February 22, 2016 | Monday

Share This Post With:

The Civil Society’s Active Role in Improving Gender Equality

As part of its bimonthly campaign on active civil society, the EU Information and Cultural Centre in Pristina organised a workshop with students on Gender Responsive Budgeting (GRB) policies. Donjeta Morina from Kosovo Women’s Network (KWN) explained to participants that Gender Responsive Budgeting means budgeting for equality and social justice as well as it serves as a guideline to budget planning. It is a rather new concept for Kosovo despite the fact that it has been mentioned by the government and by various civil society organisations and donors for the past five years.

“Ultimately, Kosovo is slowly heading towards the institutionalization of GRB, and the first success includes the fact that Gender Responsive Budgeting is now a legal obligation for all budget organizations. However, more time, mentoring, and political will be needed to fully institutionalize it”, says Donjeta Morina, the Capacity Development Coordinator at Kosovo Women’s Network.

Gender inequality remains one of the most widespread developmental and social problems in Kosovo. Morina notes that men and women are not equal economically, politically, culturally, nor socially. According to Kosovo Women’s Netwok statistics women lag behind in most spheres, being underprivileged and underrepresented in most areas of life.

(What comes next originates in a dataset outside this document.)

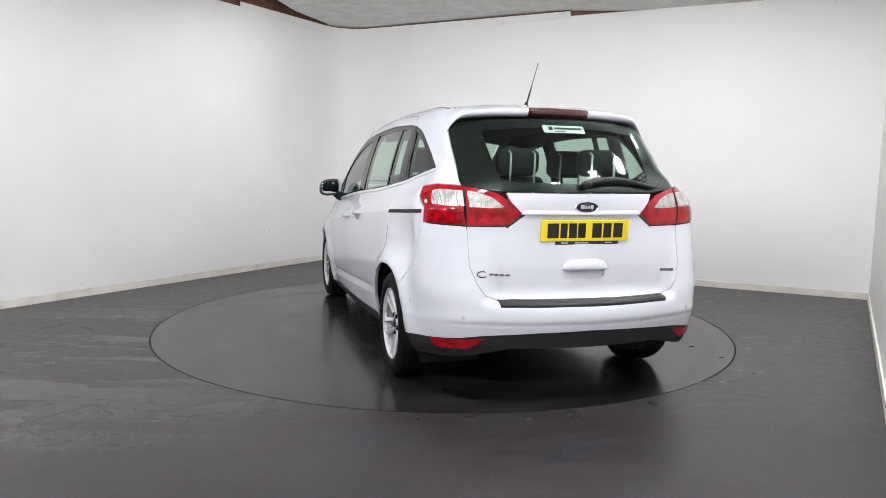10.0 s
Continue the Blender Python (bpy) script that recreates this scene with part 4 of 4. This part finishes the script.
bm = bmesh.new()
for y0, y1, z0, z1 in ((0.500, 0.524, 0.700, 0.711), (0.472, 0.496, 0.698, 0.708), (0.444, 0.468, 0.697, 0.707), (0.414, 0.440, 0.697, 0.707)):
    xx = on_rear((y0 + y1) / 2, 0.705)
    box(bm, (xx - 0.003, y0, z0), (xx + 0.004, y1, z1), 0.002)
for a in np.linspace(-2.3, 2.3, 13)[:-1]:
    b = a + 4.6 / 12
    ends = [(0.562 + 0.030 * math.cos(q), 0.708 + 0.015 * math.sin(q)) for q in (a, b)]
    x0 = on_rear(*ends[0]) - 0.002
    tube(bm, [(x0, *ends[0]), (x0, *ends[1])], 0.0035, 6)
cp("badge", bm, DARK_CHROME, "dark chrome script badge as plain shapes", smooth=False)
bm = bmesh.new()
for k in range(5):
    yy = -0.500 - 0.0165 * k
    xx = on_rear(yy - 0.008, 0.706)
    box(bm, (xx - 0.004, yy - 0.0145, 0.699), (xx + 0.004, yy, 0.713), 0.0015)
cp("badge", bm, DARK_CHROME, "small dark chrome badge strip", smooth=False)

# rear wiper
bm = bmesh.new()
pts = []
for k in range(13):
    f = k / 12
    y, z = 0.035 - 0.52 * f, 1.178 + 0.030 * math.sin(math.pi * min(1, f * 1.15)) - 0.010 * f
    pts.append((on_rear(y, z) - 0.024 + 0.008 * f, y, z))
tube(bm, pts, [0.010, 0.016, 0.019, 0.018, 0.016, 0.014, 0.012, 0.011, 0.010, 0.009, 0.008, 0.007, 0.004], 8)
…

“Data show that 91.8% of all businesses are owned by men, compared to the 8.2% owned by women. Further, only 7.9% of women own property, compared to 83.4% of men (see Kosovo Gender Profile). The recent Labour Market Survey of 2014, shows that unemployment figures are much higher for women and young women, then for men and young men. Unemployment rate for women is 41.6%; while for men it is 33.1%. Figures are even more frightening for young women with 71.7% of them being unemployed compared to 56.2% of young men. Moreover, Kosovo has no women party leaders, while only 2 out of 20 ministers are women. At the local level women make up only 15.3% of all decision making posts,” added Donjeta Morina of Kosovo Women’s Network.

According to her, the role of civil society organizations in improving gender equality is crucial, and can be done through two main ways: first through locally empowering women, and second through advocacy initiatives at local and central level.  “Many KWN members work with women in their communities; empowering them economically and politically. This is very important work since it reaches even the most marginalized women, including rural women from various ethnicities. Additionally, many KWN members engage in advocacy initiatives at both the local and central level. Advocacy is a very crucial instrument that can be used by CSO’s in improving gender equality in their communities. It can help in changing public policies so that they reflect principles of gender equality,” concluded Donjeta Morina, the Capacity Development Coordinator at Kosovo Women’s Network.